■ WORK TO COMPLETE
Transcribe the records that follow. Keep every word exactly, and drop the pictures.

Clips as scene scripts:
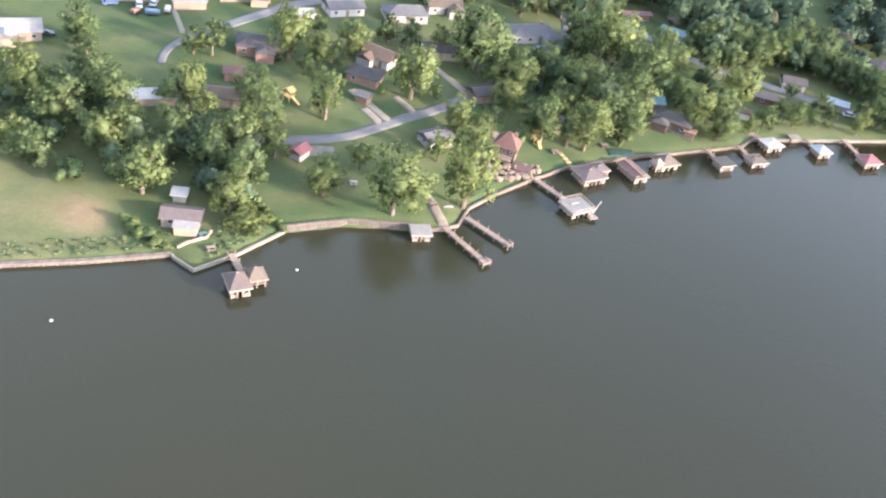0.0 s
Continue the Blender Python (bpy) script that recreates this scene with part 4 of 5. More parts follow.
house(-38.5, 360.6, 20, 10, 7, 2.8, "gable", R_BROWN, CREAM, "cream house with brown roof at the edge of woods")
house(-36.7, 269.9, 25, 5, 4.6, 2.4, "gable", R_WHITE, WHITE, "small white garage beside the street", 0.3, "garage", "garage", windows=False)
house(41.7, 238.9, 12, 9, 6, 2.7, "gable", R_DARK, TAN, "tan cottage hidden under shade trees")
house(58.2, 262.7, 5, 11, 7, 2.8, "hip", R_GREY, BRICK, "brick house with a grey roof hidden among trees")
house(851, 835, 20, 15, 9, 3.5, "gable", R_MAROON, BRICK, "red-brown farmhouse standing in a hay field", 0.5, "farmhouse", "house", windows=False)
for fx, fy, fr, fl in ((852, 817, -40, 20), (862, 906, 40, 12), (1396, 599, 55, 26)):
    house(fx, fy, fr, fl, 9, 3.2, "gable", R_WHITE, WHITE, "white farm building in a distant hay field", 0.3, "farm_building", "barn", windows=False)
for fx, fy, fr in ((674, 857, 10), (686, 847, 30), (721, 843, -10), (1106, 781, 10), (1081, 791, 20), (1067, 905, -15), (1085, 871, 15)):
    house(fx, fy, fr, 13, 8, 3, "gable", R_WHITE, WHITE, "distant white farmhouse beside hedgerows", 0.4, "farmhouse", "house", windows=False)


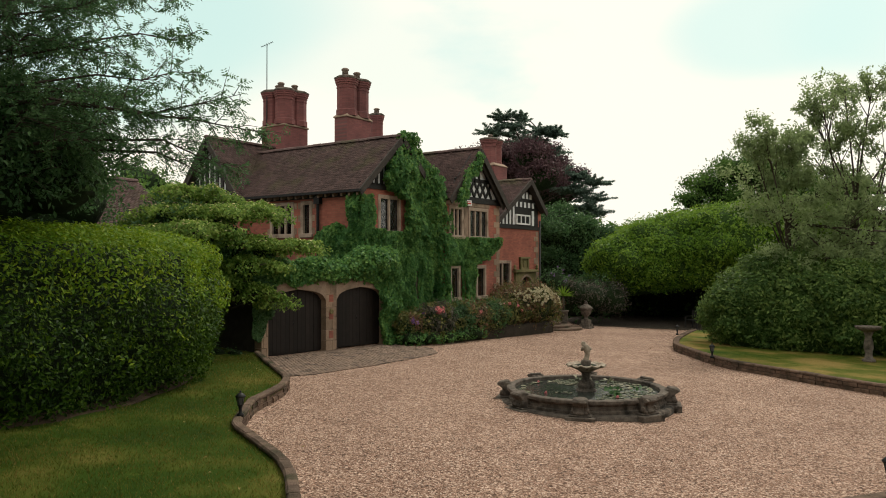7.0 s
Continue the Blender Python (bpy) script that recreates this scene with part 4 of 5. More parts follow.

■ RESPONSE TO THE EXERCISE
0.0 s
Continue the Blender Python (bpy) script that recreates this scene with part 4 of 5. More parts follow.
house(-38.5, 360.6, 20, 10, 7, 2.8, "gable", R_BROWN, CREAM, "cream house with brown roof at the edge of woods")
house(-36.7, 269.9, 25, 5, 4.6, 2.4, "gable", R_WHITE, WHITE, "small white garage beside the street", 0.3, "garage", "garage", windows=False)
house(41.7, 238.9, 12, 9, 6, 2.7, "gable", R_DARK, TAN, "tan cottage hidden under shade trees")
house(58.2, 262.7, 5, 11, 7, 2.8, "hip", R_GREY, BRICK, "brick house with a grey roof hidden among trees")
house(851, 835, 20, 15, 9, 3.5, "gable", R_MAROON, BRICK, "red-brown farmhouse standing in a hay field", 0.5, "farmhouse", "house", windows=False)
for fx, fy, fr, fl in ((852, 817, -40, 20), (862, 906, 40, 12), (1396, 599, 55, 26)):
    house(fx, fy, fr, fl, 9, 3.2, "gable", R_WHITE, WHITE, "white farm building in a distant hay field", 0.3, "farm_building", "barn", windows=False)
for fx, fy, fr in ((674, 857, 10), (686, 847, 30), (721, 843, -10), (1106, 781, 10), (1081, 791, 20), (1067, 905, -15), (1085, 871, 15)):
    house(fx, fy, fr, 13, 8, 3, "gable", R_WHITE, WHITE, "distant white farmhouse beside hedgerows", 0.4, "farmhouse", "house", windows=False)


7.0 s
Continue the Blender Python (bpy) script that recreates this scene with part 4 of 5. More parts follow.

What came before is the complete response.